Am Ende des doch mehr ungewollt labyrinthisch anmutenden Abends folgt eine Uraufführung. Das spricht für die Risikobereitschaft von Aaron S. Watkin, noch dazu, wenn er diese einem jungen Tänzer der Kompanie anvertraut, der sich auf diesem Gebiet zwar bewährt hat, aber bisher eher Insidern bekannt blieb.

„Songs for a Siren“ heißt die Choreografie von Joseph Hernandez zu einer Auftragskomposition von Barrett Anspach. Wie stark der junge Komponist bei spürbarem Interesse am Tanz seinem Komponistenkollegen Igor Stravinsky verbunden ist, kann man nicht überhören. Wie sehr der junge Choreograf daran interessiert ist, sich mit individuellen Unfreiheiten, vielleicht sogar Gefangenschaften in abgeschlossenen Ansichtsgebäuden, zu beschäftigen, ist auch nicht zu übersehen.

Szenisch spielt sich dies in einer ausweglosen Situation am Grunde einer übergroßen, trichterartigen Grabesgrube ab. Yannick Cosso und Jordan Pallagès haben diese Grube gebaut und die Kostüme für die zehn Tänzerinnen und Tänzer entworfen, die sich darin oder am Rand dieses Abgrundes bewegen.

Welchen Signalen sie gefolgt sind, welchen Sirenen sie auf den Leim gegangen sind, bleibt am Ende ein Geheimnis. Ob die geheimnisvolle Lady in Grün, getanzt von Svetlana Gileva, oder die beiden so gut wie unkenntlichen Typen in Schwarz, Sangeun Lee und Christian Bauch, sie angelockt, verführt oder gar über den Rand der Grube gezogen haben und sie jetzt bewachen, das bleibt ebenso ein Geheimnis wie die Frage danach, wie sich die sieben kraftvollen Menschen aus diesem existenziellen Loch, in das sie geraten sind, wieder befreien können.

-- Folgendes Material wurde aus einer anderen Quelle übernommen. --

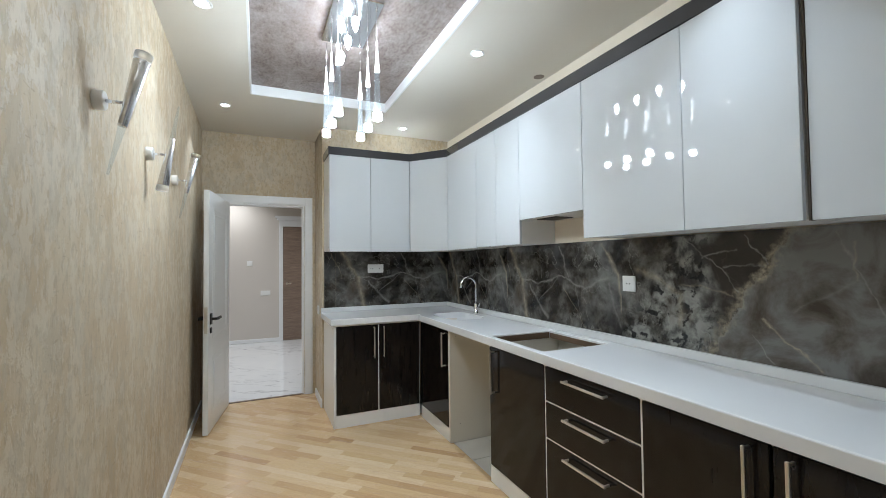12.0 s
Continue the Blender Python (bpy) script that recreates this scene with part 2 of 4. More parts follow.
        c = m.mix(m.maths("MULTIPLY", m.maths("MULTIPLY", patch, speck), 0.75), c, (0.35, 0.348, 0.32))
        blot = m.ramp(m.noise(at(1, 9, 2), 13, 5, 0.58, 0.3), [(0.41, 1.0), (0.46, 0.0)])
        c = m.mix(m.maths("MULTIPLY", m.maths("MULTIPLY", patch, blot), 0.92), c, (0.010, 0.010, 0.012))
    elif slab == "end":
        # dark brown at the top of the joint, paling towards the middle
        fromj = m.maths("SUBTRACT", m.maths("SUBTRACT", yy, 3.99), m.maths("MULTIPLY", m.maths("SUBTRACT", zz, 1.1), 0.9))
        dark_start = m.ramp(m.maths("ADD", fromj, m.maths("MULTIPLY", slow, 0.3)), [(0.0, 1.0), (0.34, 0.0)], True)
        brownish = m.maths("MULTIPLY", m.maths("MULTIPLY", dark_start, 0.92), m.ramp(crossing(4.17, -0.80), [(0.0, 0.0), (0.02, 1.0)]))
        c = m.mix(brownish, field, earth)
        smoke = m.ramp(m.maths("ADD", m.noise(at(4, 2, 8), 4.5, 6, 0.6, 0.4), m.maths("MULTIPLY", m.maths("SUBTRACT", zz, 1.2), 0.35)), [(0.50, 1.0), (0.70, 0.5)])
        c = m.mix(m.maths("MULTIPLY", m.ramp(edge, [(0.004, 0.0), (0.022, 0.97)]), smoke), c, (0.009, 0.009, 0.011))
    brown = m.ramp(m.noise(at(2, 7, 4), 2.6, 5, 0.6, 0.5), [(0.54, 0.0), (0.68, 1.0)])
    c = m.mix(m.maths("MULTIPLY", brown, 0.55), c, (0.100, 0.068, 0.046))
    if slab in ("hob", "end"):
        fade = m.ramp(m.noise(at(6, 1, 5), 4.0, 3), [(0.38, 0.35), (0.60, 1.0)])
        crust = m.ramp(m.maths("ABSOLUTE", m.maths("ADD", edge, 0.006)), [(0.0, 1.0), (0.010, 0.7), (0.04, 0.0)])
        c = m.mix(m.maths("MULTIPLY", m.maths("MULTIPLY", crust, crumb), m.maths("MULTIPLY", fade, 0.95)), c, (0.47, 0.40, 0.29))

    # veins as bent lines between points
    bent = m.add("ShaderNodeCombineXYZ")
    m.link(m.maths("ADD", yy, m.maths("ADD", m.maths("MULTIPLY", centred(at(2, 2, 1), 7.0, 4, 0.55), 0.07), m.maths("MULTIPLY", centred(at(2, 4, 1), 34.0, 4, 0.6), 0.014))), bent.inputs[1])
    m.link(m.maths("ADD", zz, m.maths("ADD", m.maths("MULTIPLY", centred(at(7, 4, 4), 7.0, 4, 0.55), 0.07), m.maths("MULTIPLY", centred(at(7, 2, 4), 34.0, 4, 0.6), 0.014))), bent.inputs[2])
    broken = m.ramp(m.noise(at(2, 5, 7), 10.0, 5, 0.62), [(0.36, 0.30), (0.58, 1.0)])

    def vec(op, a, b, out=0):
        n = m.add("ShaderNodeVectorMath")
        n.operation = op
        for i, val in enumerate((a, b)):
            if val is None:
                continue
            if isinstance(val, Vector):
                n.inputs[i].default_value = val
            else:
                m.link(val, n.inputs[i])
        return n.outputs[out]

    def veins(lines):
        total = None
        for width, strength, *pts in lines:
            near = None
            for i in range(0, len(pts) - 2, 2):
                a, b = Vector((0, pts[i], pts[i + 1])), Vector((0, pts[i + 2], pts[i + 3]))
                d = b - a
                rel = vec("SUBTRACT", bent.outputs[0], a)
                t = m.maths("MULTIPLY", vec("DOT_PRODUCT", rel, d, 1), 1 / d.length_squared)
                t.node.use_clamp = True
                along = m.add("ShaderNodeVectorMath")
                along.operation = "SCALE"
                along.inputs[0].default_value = d
                m.link(t, along.inputs["Scale"])
                dist = vec("DISTANCE", rel, along.outputs[0], 1)
                near = dist if near is None else m.maths("MINIMUM", near, dist)
            line = m.maths("SUBTRACT", 1.0, m.maths("DIVIDE", near, width))
            line.node.use_clamp = True
            line = m.maths("MULTIPLY", m.maths("POWER", line, 1.5), strength)
            total = line if total is None else m.maths("MAXIMUM", total, line)
        return total

    c = m.mix(m.maths("MULTIPLY", m.maths("MULTIPLY", veins(pale), broken), 0.8), c, (0.40, 0.385, 0.355))
    c = m.mix(m.maths("MULTIPLY", m.maths("MULTIPLY", veins(tan), broken), m.maths("MULTIPLY_ADD", crumb, 0.4, 0.6)), c, (0.48, 0.405, 0.295))
    m.colour(c)
    m.set("Specular IOR Level", 0.32)
    return m.mat


def white_marble_material():
    m = Nodes("white_marble", (0.8, 0.8, 0.8), 0.08)
    v = m.world_coord((1, 1, 1), (0, 0, 35))
    mp = m.add("ShaderNodeMapping")
    mp.inputs["Scale"].default_value = (0.45, 1.5, 1)
    m.link(v, mp.inputs["Vector"])
    n = m.noise(mp.outputs[0], 1.6, 7, 0.55, 1.5)
    d = m.maths("ABSOLUTE", m.maths("SUBTRACT", n, 0.5))
    line = m.ramp(d, [(0.0, 1.0), (0.016, 0.0)])
    cloud = m.noise(v, 2.0, 5, 0.6, 1.0)
    base = m.mix(cloud, (0.74, 0.76, 0.79), (0.88, 0.88, 0.88))
    gate = m.ramp(m.noise(v, 1.1, 2), [(0.45, 0.0), (0.6, 1.0)])
    m.colour(m.mix(m.maths("MULTIPLY", m.maths("MULTIPLY", line, gate), 0.75), base, (0.30, 0.30, 0.33)))
    return m.mat


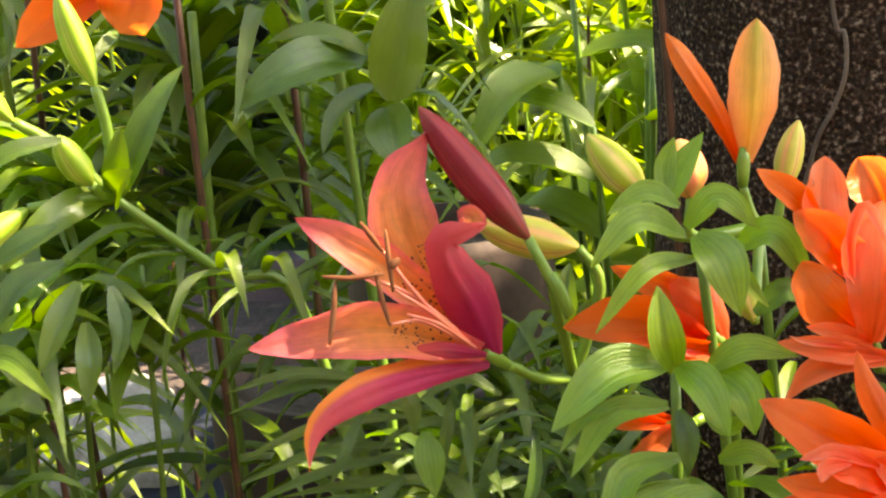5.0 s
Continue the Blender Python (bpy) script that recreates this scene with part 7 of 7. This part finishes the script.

Dem kräftigen Schuhwerk nach sind sie alle auf Wanderschaft. Abstürze gehören dazu, ebenso wie an die falschen Freunde oder Freundinnen zu geraten. Insofern bleibt es wohl der durch eigene Erfahrungen beflügelten Fantasie der Zuschauerinnen und Zuschauer überlassen, die Wege aus der Grube zu erkunden.

So präsentiert dieser labyrinthische Ballett- und Tanzabend am Ende zwar nicht den idealen Ausweg, aber Anregungen und Anreize genug, um immer wieder mit Interesse und Lust dabei zu sein, wenn die nächste Einladung erfolgt, sich im Tanz durch die Labyrinthe des Lebens und der Emotionen führen zu lassen.